Written instruction. Output the material word for word. Leave each picture out.

━━━ Information shown

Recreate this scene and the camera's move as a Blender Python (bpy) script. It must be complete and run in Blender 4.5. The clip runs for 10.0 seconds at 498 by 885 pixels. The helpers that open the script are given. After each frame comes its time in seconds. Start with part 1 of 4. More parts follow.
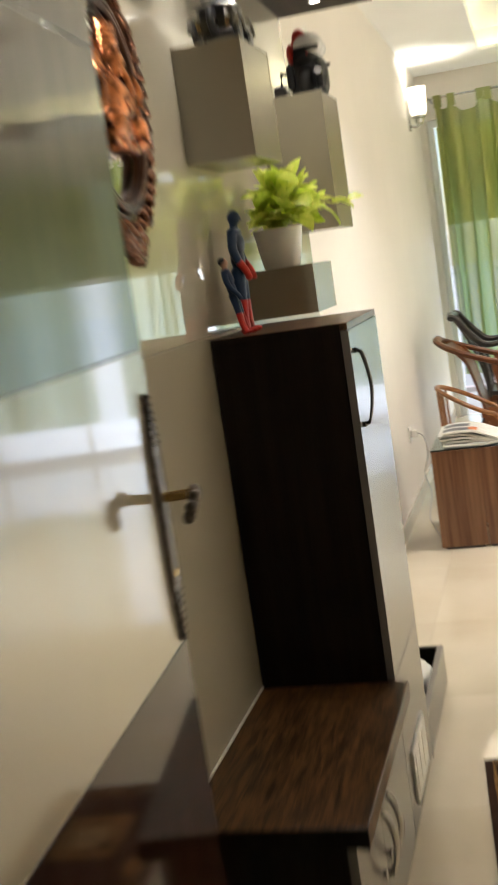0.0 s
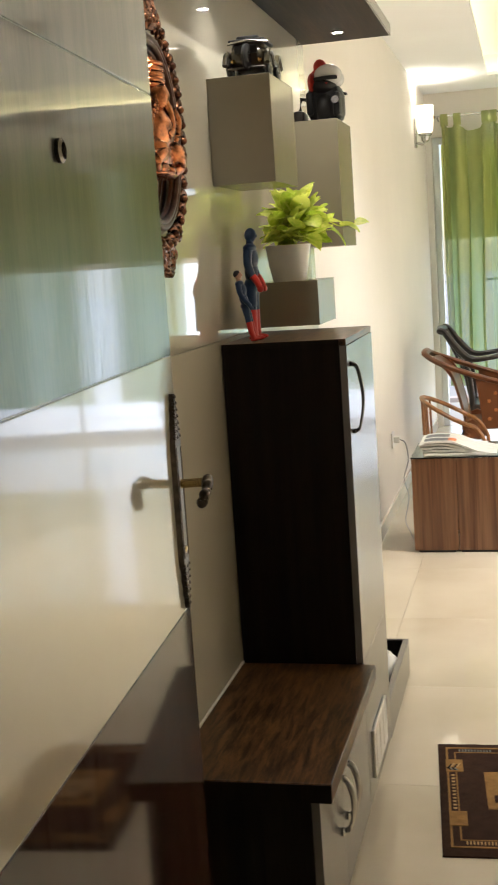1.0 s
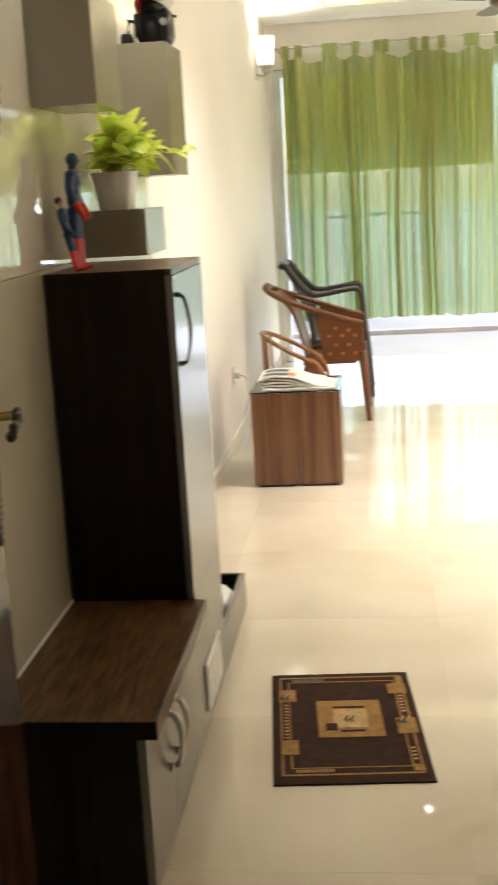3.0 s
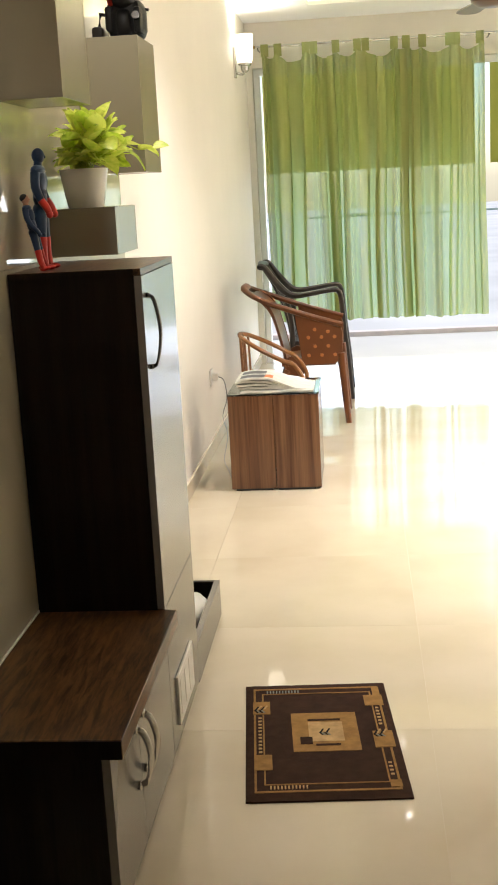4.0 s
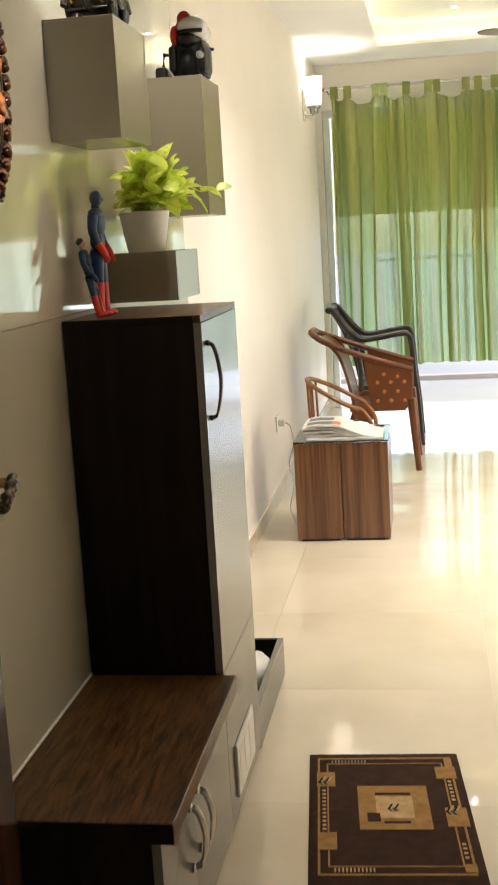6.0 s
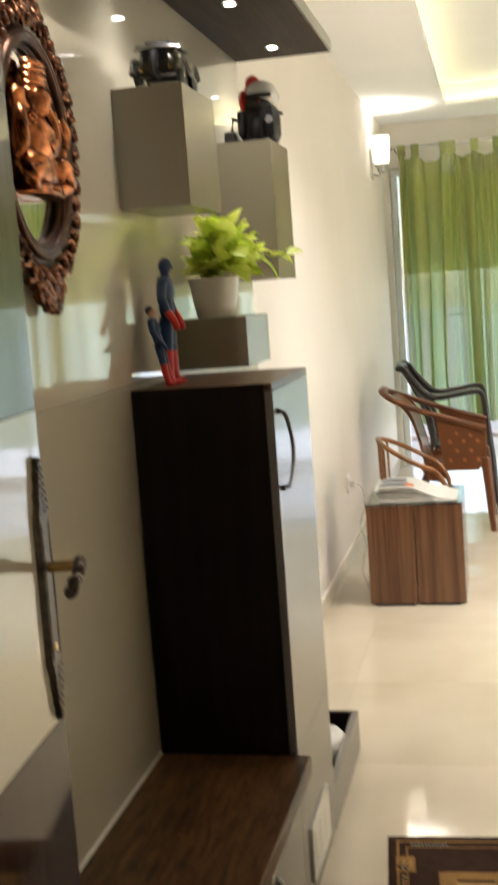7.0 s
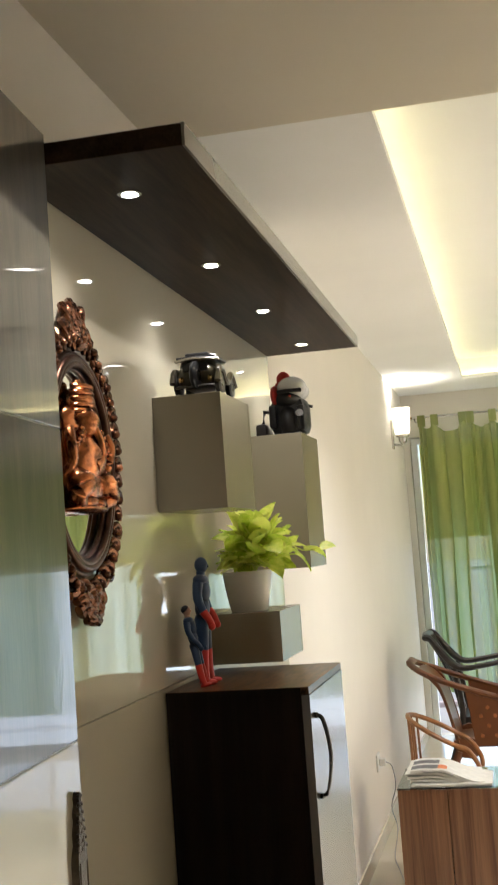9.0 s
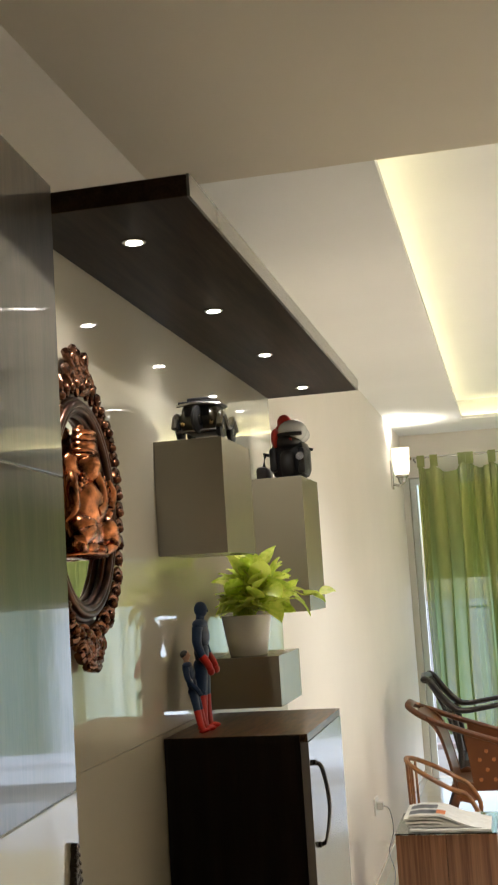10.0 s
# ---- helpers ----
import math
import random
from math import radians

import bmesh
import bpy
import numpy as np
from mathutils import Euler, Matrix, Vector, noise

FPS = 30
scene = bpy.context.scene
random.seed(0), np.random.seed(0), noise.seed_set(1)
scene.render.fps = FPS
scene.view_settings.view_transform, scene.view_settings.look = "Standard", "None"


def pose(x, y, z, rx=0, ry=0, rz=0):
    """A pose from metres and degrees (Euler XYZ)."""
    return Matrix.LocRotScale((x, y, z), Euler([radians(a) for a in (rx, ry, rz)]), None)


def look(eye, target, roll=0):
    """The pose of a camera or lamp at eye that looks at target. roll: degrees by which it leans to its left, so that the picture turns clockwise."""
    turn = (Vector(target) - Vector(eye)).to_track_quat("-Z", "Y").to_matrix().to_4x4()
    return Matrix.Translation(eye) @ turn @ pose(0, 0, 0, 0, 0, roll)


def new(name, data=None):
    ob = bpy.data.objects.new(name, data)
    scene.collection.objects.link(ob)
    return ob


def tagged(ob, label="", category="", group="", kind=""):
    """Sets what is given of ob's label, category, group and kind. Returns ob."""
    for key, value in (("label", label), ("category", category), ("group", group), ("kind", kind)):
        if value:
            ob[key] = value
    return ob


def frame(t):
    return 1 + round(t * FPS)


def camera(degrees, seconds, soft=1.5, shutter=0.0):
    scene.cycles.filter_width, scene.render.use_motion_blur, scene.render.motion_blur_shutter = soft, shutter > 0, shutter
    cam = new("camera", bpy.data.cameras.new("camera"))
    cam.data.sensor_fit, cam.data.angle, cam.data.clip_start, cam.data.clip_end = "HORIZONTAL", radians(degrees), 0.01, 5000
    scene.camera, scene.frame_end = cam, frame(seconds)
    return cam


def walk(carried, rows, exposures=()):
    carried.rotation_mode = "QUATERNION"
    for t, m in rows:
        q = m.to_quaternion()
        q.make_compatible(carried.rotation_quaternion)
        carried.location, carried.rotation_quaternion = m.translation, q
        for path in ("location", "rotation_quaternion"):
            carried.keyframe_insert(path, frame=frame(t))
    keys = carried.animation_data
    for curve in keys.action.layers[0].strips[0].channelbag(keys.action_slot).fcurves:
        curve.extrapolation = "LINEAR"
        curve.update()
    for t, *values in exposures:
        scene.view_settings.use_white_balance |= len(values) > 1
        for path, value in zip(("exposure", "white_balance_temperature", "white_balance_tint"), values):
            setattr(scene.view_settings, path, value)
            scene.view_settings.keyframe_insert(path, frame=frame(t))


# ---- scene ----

━━━━━━

The answer.
Recreate this scene and the camera's move as a Blender Python (bpy) script. It must be complete and run in Blender 4.5. The clip runs for 10.0 seconds at 498 by 885 pixels. The helpers that open the script are given. After each frame comes its time in seconds. Start with part 1 of 4. More parts follow.
0.0 s
1.0 s
3.0 s
4.0 s
6.0 s
7.0 s
9.0 s
10.0 s
# ---- helpers ----
import math
import random
from math import radians

import bmesh
import bpy
import numpy as np
from mathutils import Euler, Matrix, Vector, noise

FPS = 30
scene = bpy.context.scene
random.seed(0), np.random.seed(0), noise.seed_set(1)
scene.render.fps = FPS
scene.view_settings.view_transform, scene.view_settings.look = "Standard", "None"


def pose(x, y, z, rx=0, ry=0, rz=0):
    """A pose from metres and degrees (Euler XYZ)."""
    return Matrix.LocRotScale((x, y, z), Euler([radians(a) for a in (rx, ry, rz)]), None)


def look(eye, target, roll=0):
    """The pose of a camera or lamp at eye that looks at target. roll: degrees by which it leans to its left, so that the picture turns clockwise."""
    turn = (Vector(target) - Vector(eye)).to_track_quat("-Z", "Y").to_matrix().to_4x4()
    return Matrix.Translation(eye) @ turn @ pose(0, 0, 0, 0, 0, roll)


def new(name, data=None):
    ob = bpy.data.objects.new(name, data)
    scene.collection.objects.link(ob)
    return ob


def tagged(ob, label="", category="", group="", kind=""):
    """Sets what is given of ob's label, category, group and kind. Returns ob."""
    for key, value in (("label", label), ("category", category), ("group", group), ("kind", kind)):
        if value:
            ob[key] = value
    return ob


def frame(t):
    return 1 + round(t * FPS)


def camera(degrees, seconds, soft=1.5, shutter=0.0):
    scene.cycles.filter_width, scene.render.use_motion_blur, scene.render.motion_blur_shutter = soft, shutter > 0, shutter
    cam = new("camera", bpy.data.cameras.new("camera"))
    cam.data.sensor_fit, cam.data.angle, cam.data.clip_start, cam.data.clip_end = "HORIZONTAL", radians(degrees), 0.01, 5000
    scene.camera, scene.frame_end = cam, frame(seconds)
    return cam


def walk(carried, rows, exposures=()):
    carried.rotation_mode = "QUATERNION"
    for t, m in rows:
        q = m.to_quaternion()
        q.make_compatible(carried.rotation_quaternion)
        carried.location, carried.rotation_quaternion = m.translation, q
        for path in ("location", "rotation_quaternion"):
            carried.keyframe_insert(path, frame=frame(t))
    keys = carried.animation_data
    for curve in keys.action.layers[0].strips[0].channelbag(keys.action_slot).fcurves:
        curve.extrapolation = "LINEAR"
        curve.update()
    for t, *values in exposures:
        scene.view_settings.use_white_balance |= len(values) > 1
        for path, value in zip(("exposure", "white_balance_temperature", "white_balance_tint"), values):
            setattr(scene.view_settings, path, value)
            scene.view_settings.keyframe_insert(path, frame=frame(t))


# ---- scene ----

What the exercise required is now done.